We have come to pray, won’t tolerate any political propaganda: Sikh pilgrims in Kartarpur

Man Aman Singh Chhina
The bomb is displayed next to the ‘Khoo Sahib

“We have come here on a pilgrimage and to observe the birth anniversary of the Guru. We have no desire for any propaganda, nor will we tolerate any,” says Prithi Singh, who has come from Canada to Pakistan for the 550th birth anniversary celebrations of Guru Nanak.

Such sentiments were echoed by numerous Sikh pilgrims who came from across the globe to witness the historic celebrations in Kartarpur. While many praised Pakistan Prime Minister Imran Khan and former Punjab minister Navjot Singh Sidhu, whom they credited for the opening of the Kartarpur Corridor, they were all unequivocal in their sentiments that there should not be any “dirty politics” in the Guru’s name.

“It will be disappointing if the Pakistan government or any of its agencies use the corridor to foster trouble in Punjab. The Sikh community is giving them fulsome praise for their opening of the border but no Khalistani propaganda will be tolerated. I have not seen any such activity till now either in Nankana Sahib nor in Kartarpur,” said Manjeet Singh from Ludhiana.

Last week, the inclusion of photos of Jarnail Singh Bhindranwale, Major General Shahbeg Singh and others in the official Kartarpur video of the Pakistan government had attracted much ire in India. Following a report by The Indian Express pointing out the same, the spokesperson for the minister of external affairs had said that Pakistan should resist from such activities as mandated by the accord on the Kartarpur Corridor.

In Kartarpur however, no posters promoting the controversial ‘Referendum 2020’ or other secessionist material were seen.

“We have come to pray at Guru Nanak’s gurdwara, from which we had been kept away for so many years. We thank the Pakistan and Indian governments, but do not want to have anything to do with any politics of any kind. I also think that it was wrong of the Pakistani leaders to have raised the issue of Kashmir during the opening ceremony. That was in bad taste. What has Guru Nanak’s birth anniversary got to do with Kashmir?” asked Nirmal Kaur, a pilgrim from India.

Bomb on display riles pilgrims

A bomb that had been put on display in a glass case just next to the gurdwara building became a sore point for devotees. A notice board put up next to it said that the Indian Air Force (IAF) had attempted to bomb the Gurdwara Darbar Sahib in 1971.

The bomb has been displayed next to the ‘Khoo Sahib’ (well). Titled ‘Miracle of Waheguru ji’, the message on the notice board said: “Indian Air Force dropped this bomb during 1971 at Gurdwara Darbar Sahib Sri Kartarpur Sahib with the aim to destroy it. However, this evil design could not be materialised due to blessing of Waheguru (almighty Allah). The said bomb landed into Sri Khoo Sahib and this Darbar Sahib remained unhurt. It is pertinent to mention that this is the same sacred well from which Sri Guru Nanak Dev ji used to get water to irrigate his fields (sic).”

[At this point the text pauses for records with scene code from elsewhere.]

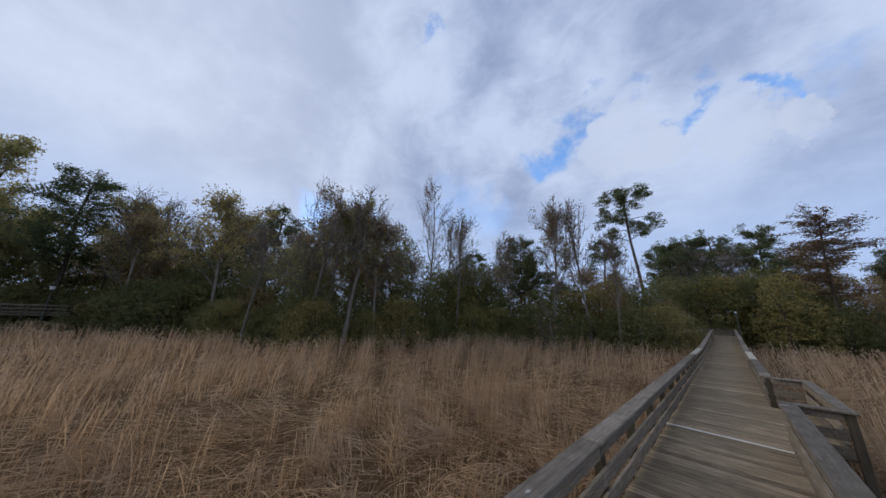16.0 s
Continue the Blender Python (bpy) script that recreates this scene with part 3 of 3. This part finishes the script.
# kind, x, y, top, turn, width
STANDING = [
    (CYPRESS_A, -35.9, -16.8, 17.0, 0.3, 1.15), (CYPRESS_B, -31.0, -17.5, 12.4, 1.3, 1.3), (CYPRESS_A, -35.2, -19.0, 15.2, 2.3, 1.2), (CYPRESS_B, -37.8, -15.3, 17.6, 3.9, 1.2),
    (CYPRESS_A, -40.4, -14.3, 16.2, 5.0, 1.1), (BARE_B, -43.6, -13.4, 20.1, 0.4, 0.9), (BARE_A, -50.2, -12.0, 20.4, 1.7, 1.0), (YELLOW_A, -58.1, -2.4, 23.9, 0.9, 0.9),
    (PINE_B, -55.3, -7.2, 16.6, 0.1, 1.0), (PINE_A, -51.3, 6.9, 19.6, 2.2, 1.05), (BARE_B, -49.8, 14.2, 18.3, 4.1, 0.9), (YELLOW_B, -33.8, 19.5, 14.7, 0.2, 1.0),
    (BARE_B, -39.5, 20.5, 15.0, 2.2, 0.9), (BARE_B, -50.0, 11.5, 18.4, 0.7, 0.9), (TAN_A, -44.0, 13.0, 13.6, 3.0, 1.1), (BARE_B, -39.3, 27.4, 13.1, 1.1, 1.0), (BARE_A, -26.6, 26.5, 16.5, 3.0, 0.85), (TAN_A, -24.2, 29.3, 13.4, 4.0, 0.9),
    (YELLOW_A, -26.6, 31.0, 15.4, 5.2, 0.75), (BARE_A, -24.5, 39.1, 21.4, 0.7, 0.62), (BARE_B, -22.6, 41.3, 16.1, 3.6, 0.7), (BARE_B, -22.1, 51.9, 15.3, 5.5, 0.6),
    (PINE_A, -17.2, 49.2, 13.7, 1.0, 1.0), (TAN_A, -13.2, 50.6, 17.6, 2.0, 0.55), (PINE_CROWN, -8.4, 67.6, 25.2, 0.0, 1.0), (PINE_B, -13.6, 74.0, 18.0, 4.2, 1.0),
    (PINE_A, -5.6, 85.1, 18.4, 5.1, 1.0), (PINE_B, -2.9, 85.2, 18.9, 0.8, 1.0), (PINE_A, 0.4, 85.3, 19.1, 3.3, 1.0), (PINE_A, 6.8, 92.0, 21.2, 1.8, 0.9),
    (CYPRESS_C, 9.0, 66.0, 15.2, 2.7, 1.3), (PINE_B, -8.4, 98.0, 21.8, 1.3, 0.9), (DARK_A, -23.1, 33.3, 12.1, 2.2, 0.62), (CYPRESS_C, 17.6, 70.4, 18.1, 4.4, 1.0), (DEAD, 25.8, 72.2, 16.2, 0.5, 1.0), (SNAG, 26.9, 70.0, 12.1, 0.0, 1.0), (CYPRESS_C, 30.2, 60.0, 14.2, 0.9, 1.3),
    (PINE_A, 28.0, 55.5, 13.2, 1.2, 1.0), (PINE_B, 24.9, 83.3, 12.9, 2.9, 1.0), (PINE_A, 18.5, 88.5, 14.2, 0.3, 1.0), (PINE_B, 28.6, 86.2, 11.4, 5.6, 1.1),
    (PINE_A, -3.3, 91.3, 20.2, 2.5, 1.0), (DARK_A, -29.5, 39.6, 13.6, 1.5, 0.5), (YELLOW_B, -53.8, -0.6, 15.4, 2.8, 0.9), (YELLOW_B, -50.2, 12.0, 16.4, 1.9, 1.0),
    (GREY_SHRUB, -11.2, 42.0, 4.0, 0.0, 1.0), (GREY_SHRUB, -20.9, 24.8, 2.4, 2.0, 1.0), (GREY_SHRUB, -36.5, -11.5, 5.0, 1.0, 1.2), (BARE_B, -33.0, -13.0, 11.0, 5.0, 0.8),
    (BARE_A, -45.5, -11.8, 14.5, 5.0, 0.7), (CYPRESS_A, -46.5, -13.2, 18.6, 1.1, 1.2), (CYPRESS_B, -42.3, -13.6, 17.4, 2.1, 1.2), (TAN_A, -48.8, -14.5, 18.6, 3.1, 1.0), (CYPRESS_A, -52.5, -15.5, 19.0, 4.1, 1.2), (BACK_DARK, -53.0, -5.5, 10.5, 0.3, 1.0), (BACK_OLIVE, -56.0, -3.0, 12.0, 1.3, 1.1), (BACK_DARK, -57.5, -9.5, 12.5, 2.3, 1.1), (BACK_BROWN, -52.0, -9.0, 11.5, 3.3, 1.1),
    (BACK_DARK, -61.0, -5.0, 13.0, 4.3, 1.2), (BACK_DARK, -56.5, 4.5, 11.5, 5.3, 1.1), (BACK_OLIVE, -58.0, 9.5, 12.0, 0.8, 1.1), (BACK_DARK, -60.0, 1.0, 13.0, 1.8, 1.2), (DARK_B, -50.5, 2.0, 4.2, 1.0, 1.2), (DARK_B, -50.0, 5.2, 4.6, 3.0, 1.2), (DARK_B, -50.2, 8.8, 4.4, 5.0, 1.2), (DARK_B, -47.8, -0.8, 3.6, 2.0, 1.2), (DARK_B, -47.2, 11.6, 4.0, 4.0, 1.2), (BARE_B, -38.6, -13.2, 12.5, 0.6, 0.6),
    (TALL, -21.4, 26.2, 13.0, 0.3, 1.1), (TALL, -21.0, 28.0, 13.8, 1.9, 1.1), (TAN_A, -20.6, 30.0, 11.8, 3.7, 1.0), (YELLOW_B, -22.6, 27.0, 11.8, 2.7, 1.0), (TALL, -22.4, 24.9, 9.6, 5.1, 1.0), (TALL, -11.6, 46.4, 16.2, 0.8, 0.7), (TALL, -9.9, 46.6, 15.6, 2.6, 0.7),
    (TALL, -14.6, 41.8, 11.6, 4.4, 0.8), (TALL, -18.0, 38.6, 14.2, 5.7, 0.7), (TALL, -6.6, 47.4, 11.4, 1.2, 0.9), (TALL, -27.4, 22.0, 11.0, 2.2, 0.9), (TALL, -34.6, -10.2, 15.8, 3.1, 0.7), (TALL, -42.0, -8.8, 17.6, 4.9, 0.6),
    (CYPRESS_D, -27.4, -11.4, 13.0, 0.4, 1.2), (CYPRESS_D, -29.0, -11.2, 13.6, 2.1, 1.2), (CYPRESS_D, -25.6, -12.6, 11.0, 4.0, 1.2), (CYPRESS_D, -23.4, -13.4, 10.4, 5.2, 1.2),
    (BACK_DARK, -22.6, 40.4, 7.6, 0.2, 1.1), (BACK_DARK, -26.0, 43.5, 9.0, 1.4, 1.2), (BACK_OLIVE, -30.0, 47.0, 9.5, 2.4, 1.3), (DARK_A, -24.4, 45.4, 9.0, 3.4, 1.1), (DARK_A, -20.4, 41.4, 9.4, 0.5, 1.0), (PINE_B, -21.6, 44.5, 11.2, 1.5, 1.0), (DARK_A, -17.6, 42.2, 8.2, 2.5, 1.0), (DARK_A, -23.4, 38.2, 8.6, 3.5, 1.0),
    (DARK_B, -45.3, 0.9, 1.0, 0.5, 1.7), (DARK_B, -45.1, 3.2, 0.9, 1.6, 1.8), (DARK_B, -45.4, 5.6, 1.05, 2.9, 1.7), (DARK_B, -45.0, 7.9, 0.9, 4.2, 1.8), (DARK_B, -45.3, 9.9, 1.3, 5.4, 1.7),
]
for kind, x, y, top, turn, wide in STANDING:
    kind.put(x, y, top, turn, wide)


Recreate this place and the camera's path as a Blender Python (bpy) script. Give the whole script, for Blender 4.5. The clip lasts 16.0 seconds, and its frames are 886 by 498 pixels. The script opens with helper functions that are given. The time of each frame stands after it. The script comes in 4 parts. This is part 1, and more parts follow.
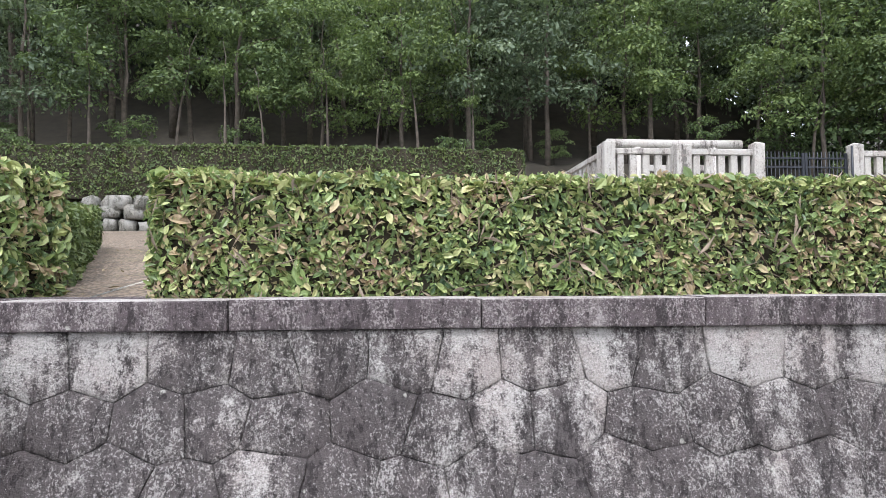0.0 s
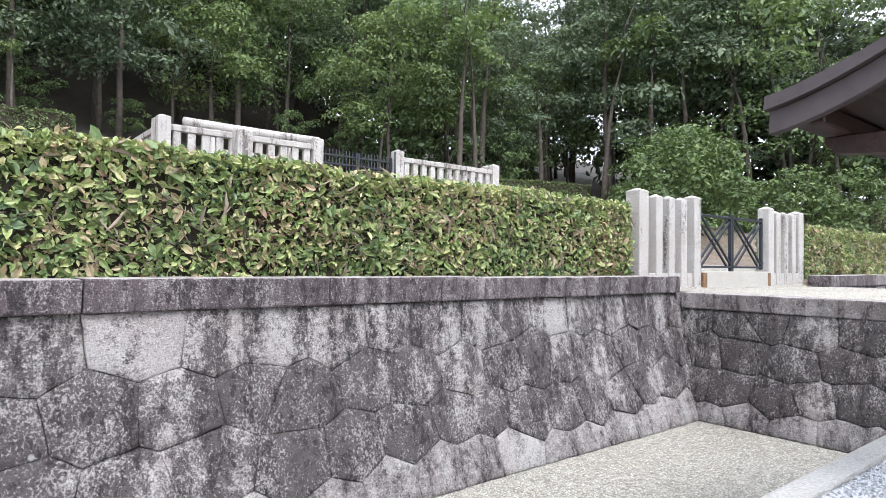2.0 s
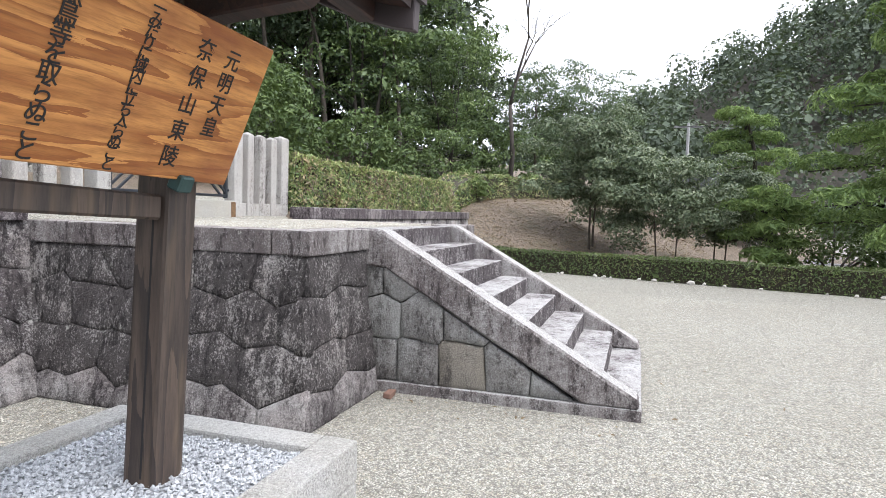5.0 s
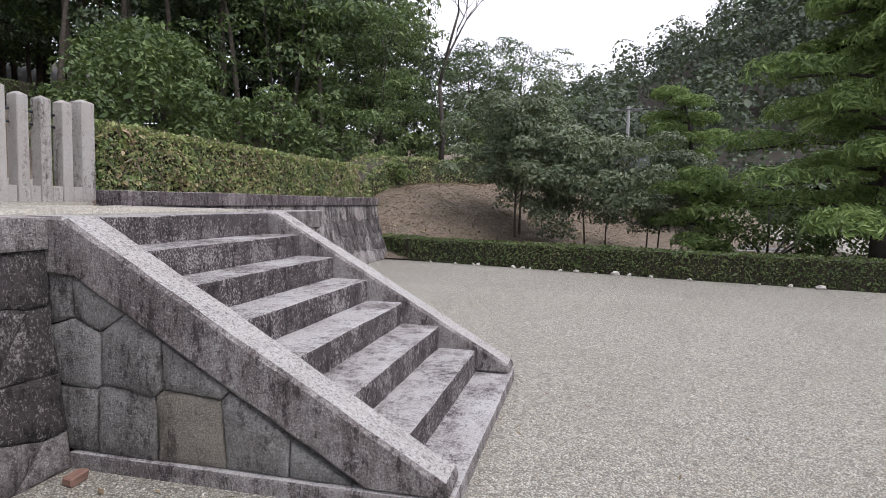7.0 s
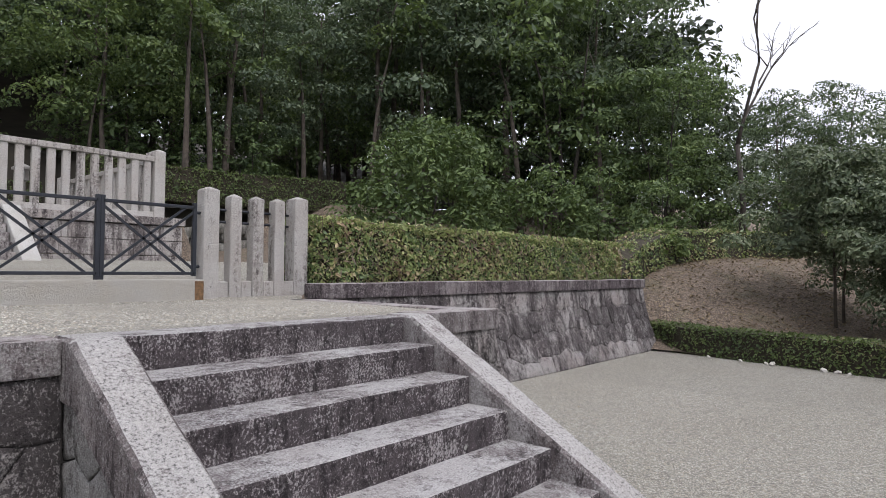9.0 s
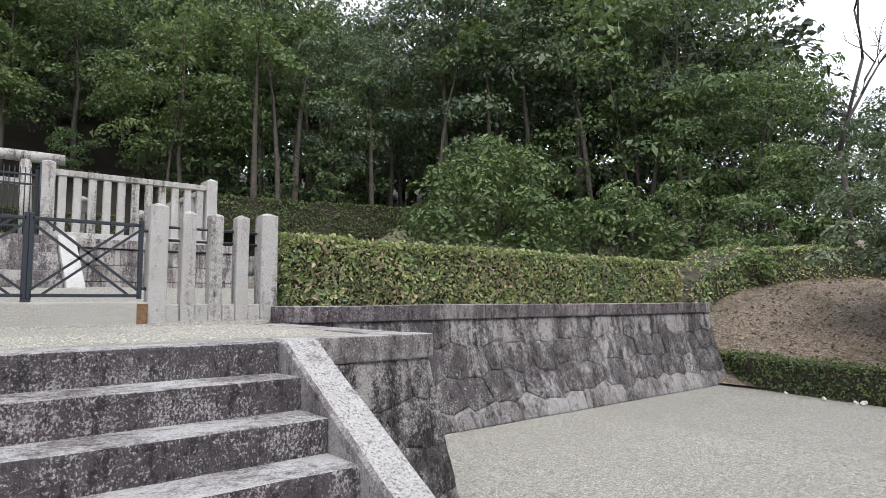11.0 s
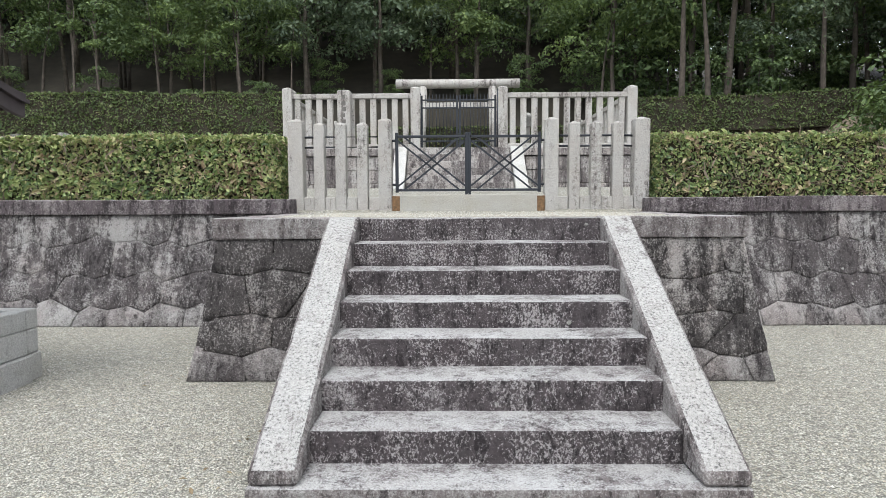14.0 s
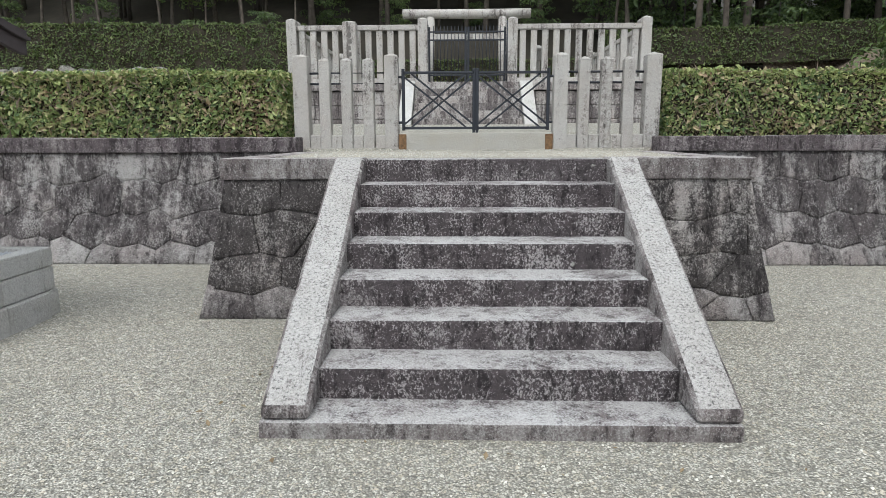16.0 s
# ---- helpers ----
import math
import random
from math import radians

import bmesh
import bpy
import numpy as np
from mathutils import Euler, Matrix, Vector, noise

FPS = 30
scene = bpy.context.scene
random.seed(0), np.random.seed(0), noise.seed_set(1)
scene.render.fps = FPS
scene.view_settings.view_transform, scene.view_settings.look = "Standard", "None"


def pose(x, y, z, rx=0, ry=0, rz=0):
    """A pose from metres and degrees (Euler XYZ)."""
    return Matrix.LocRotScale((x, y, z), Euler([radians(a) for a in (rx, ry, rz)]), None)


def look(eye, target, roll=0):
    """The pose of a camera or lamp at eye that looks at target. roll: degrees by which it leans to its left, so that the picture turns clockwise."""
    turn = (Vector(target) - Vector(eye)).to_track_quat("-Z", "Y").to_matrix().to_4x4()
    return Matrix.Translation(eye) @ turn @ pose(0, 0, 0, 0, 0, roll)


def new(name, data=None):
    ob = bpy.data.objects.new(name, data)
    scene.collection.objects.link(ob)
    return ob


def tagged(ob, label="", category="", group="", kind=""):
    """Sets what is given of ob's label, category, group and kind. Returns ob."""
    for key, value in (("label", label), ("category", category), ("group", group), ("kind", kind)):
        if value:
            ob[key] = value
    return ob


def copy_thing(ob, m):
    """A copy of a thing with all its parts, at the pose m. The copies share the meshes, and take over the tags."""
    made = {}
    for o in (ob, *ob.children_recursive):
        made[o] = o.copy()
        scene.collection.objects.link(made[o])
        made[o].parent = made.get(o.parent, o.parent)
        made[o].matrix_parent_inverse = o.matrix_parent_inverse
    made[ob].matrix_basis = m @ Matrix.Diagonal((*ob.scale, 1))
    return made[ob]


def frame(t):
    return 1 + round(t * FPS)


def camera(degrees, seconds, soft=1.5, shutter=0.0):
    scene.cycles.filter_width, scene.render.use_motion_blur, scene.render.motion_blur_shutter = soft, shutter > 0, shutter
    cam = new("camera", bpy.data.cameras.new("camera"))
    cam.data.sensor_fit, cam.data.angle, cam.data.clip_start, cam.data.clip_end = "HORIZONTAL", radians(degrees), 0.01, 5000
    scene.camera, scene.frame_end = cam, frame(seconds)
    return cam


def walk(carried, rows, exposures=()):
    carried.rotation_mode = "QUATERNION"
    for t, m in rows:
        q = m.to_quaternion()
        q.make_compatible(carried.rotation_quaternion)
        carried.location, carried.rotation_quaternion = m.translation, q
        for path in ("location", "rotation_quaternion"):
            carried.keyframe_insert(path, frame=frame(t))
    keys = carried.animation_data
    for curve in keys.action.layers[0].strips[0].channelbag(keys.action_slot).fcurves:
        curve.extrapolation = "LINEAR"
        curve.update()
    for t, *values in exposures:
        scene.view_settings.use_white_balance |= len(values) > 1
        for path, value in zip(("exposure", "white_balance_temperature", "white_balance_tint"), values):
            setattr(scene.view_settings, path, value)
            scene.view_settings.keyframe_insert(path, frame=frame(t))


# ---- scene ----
cam = camera(71.3, 16.0, soft=0.5)
PATH = [
    (0, (0.605, 0.29, 1.656), (0.746, 2.284, 1.731), -0.2),
    (0.5, (0.828, 0.423, 1.624), (1.333, 2.357, 1.693), 0.1),
    (1, (1.214, 0.436, 1.616), (1.932, 2.302, 1.679), 0.1),
    (1.5, (1.543, 0.453, 1.591), (2.477, 2.22, 1.646), 0.6),
    (2, (1.945, 0.341, 1.598), (3.199, 1.898, 1.647), 0.7),
    (2.5, (2.359, 0.179, 1.572), (3.845, 1.517, 1.592), 1.2),
    (3, (2.835, 0.075, 1.552), (4.509, 1.17, 1.544), 1.5),
    (3.5, (3.267, -0.119, 1.544), (5.014, 0.853, 1.487), 1.6),
    (4, (3.726, -0.255, 1.513), (5.529, 0.607, 1.425), 1.7),
    (4.5, (4.169, -0.445, 1.508), (6.032, 0.274, 1.396), 1.8),
    (5, (4.649, -0.537, 1.466), (6.553, 0.063, 1.35), 1.7),
    (7.5, (7.04, -1.265, 1.439), (8.981, -0.81, 1.286), 1.2),
    (8, (7.418, -1.286, 1.562), (9.239, -0.47, 1.436), 1.0),
    (8.5, (7.828, -1.375, 1.632), (9.448, -0.202, 1.624), 0.3),
    (8.7, (8.004, -1.485, 1.638), (9.565, -0.236, 1.671), 0.3),
    (11, (9.839, -1.95, 1.558), (11.105, -0.411, 1.723), -0.1),
    (11.5, (10.13, -2.025, 1.526), (10.935, -0.204, 1.711), -0.7),
    (12, (10.243, -2.394, 1.545), (10.53, -0.425, 1.748), -0.5),
    (12.5, (10.222, -2.726, 1.531), (10.296, -0.737, 1.72), -0.2),
    (13, (10.241, -3.062, 1.483), (10.231, -1.065, 1.59), -0.1),
    (13.5, (10.198, -3.301, 1.454), (10.196, -1.301, 1.44), -0.2),
    (14, (10.241, -3.445, 1.433), (10.213, -1.451, 1.286), -0.3),
    (14.5, (10.263, -3.481, 1.448), (10.221, -1.497, 1.206), -0.1),
    (15, (10.259, -3.474, 1.45), (10.209, -1.498, 1.148), -0.2),
    (15.5, (10.253, -3.469, 1.452), (10.192, -1.5, 1.11), -0.3),
    (16, (10.258, -3.479, 1.481), (10.204, -1.511, 1.127), -0.2),
]
EXPOSURES = [(0.0, 1.38, 6350, 13), (0.5, 1.52, 6300, 13), (1.0, 1.58, 6250, 15), (2.5, 1.5, 6250, 13), (3.0, 1.47, 6300, 13), (3.5, 1.0, 6350, 14), (4.0, 1.3, 6400, 13), (5.0, 1.22, 6400, 13), (7.5, 0.45, 6500, 19), (8.5, 0.37, 6500, 18),
             (11.0, 0.82, 6400, 13), (12.0, 1.15, 6400, 12), (12.5, 1.17, 6400, 12), (14.0, 0.88, 6450, 9), (15.0, 0.74, 6450, 9), (16.0, 0.62, 6450, 8)]
walk(cam, [(t, look(eye, target, roll)) for t, eye, target, roll in PATH], EXPOSURES)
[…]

Many Sikh pilgrims were seen looking at the bomb and reading the board alongside it and reacting with indignation. “This is totally wrong. The Pakistani authorities must remove this piece of propaganda. Who can even think that the IAF will try to destroy a gurdwara even during a war,” said Gurdev Singh, an NRI from the UK.

Arjun Singh and Gursewak Singh, two Nihangs from Barnala, said it was a laughable claim.

Tejinder Pal Singh, a pilgrim from New Delhi, said this was a border area which had seen many clashes during the 1965 and 1971 wars. “Many bombs may have landed in the vicinity but it is ridiculous to claim that IAF will deliberately attempt to destroy the gurdwara. Pakistan authorities must remove this from Gurdwara premises,” he added.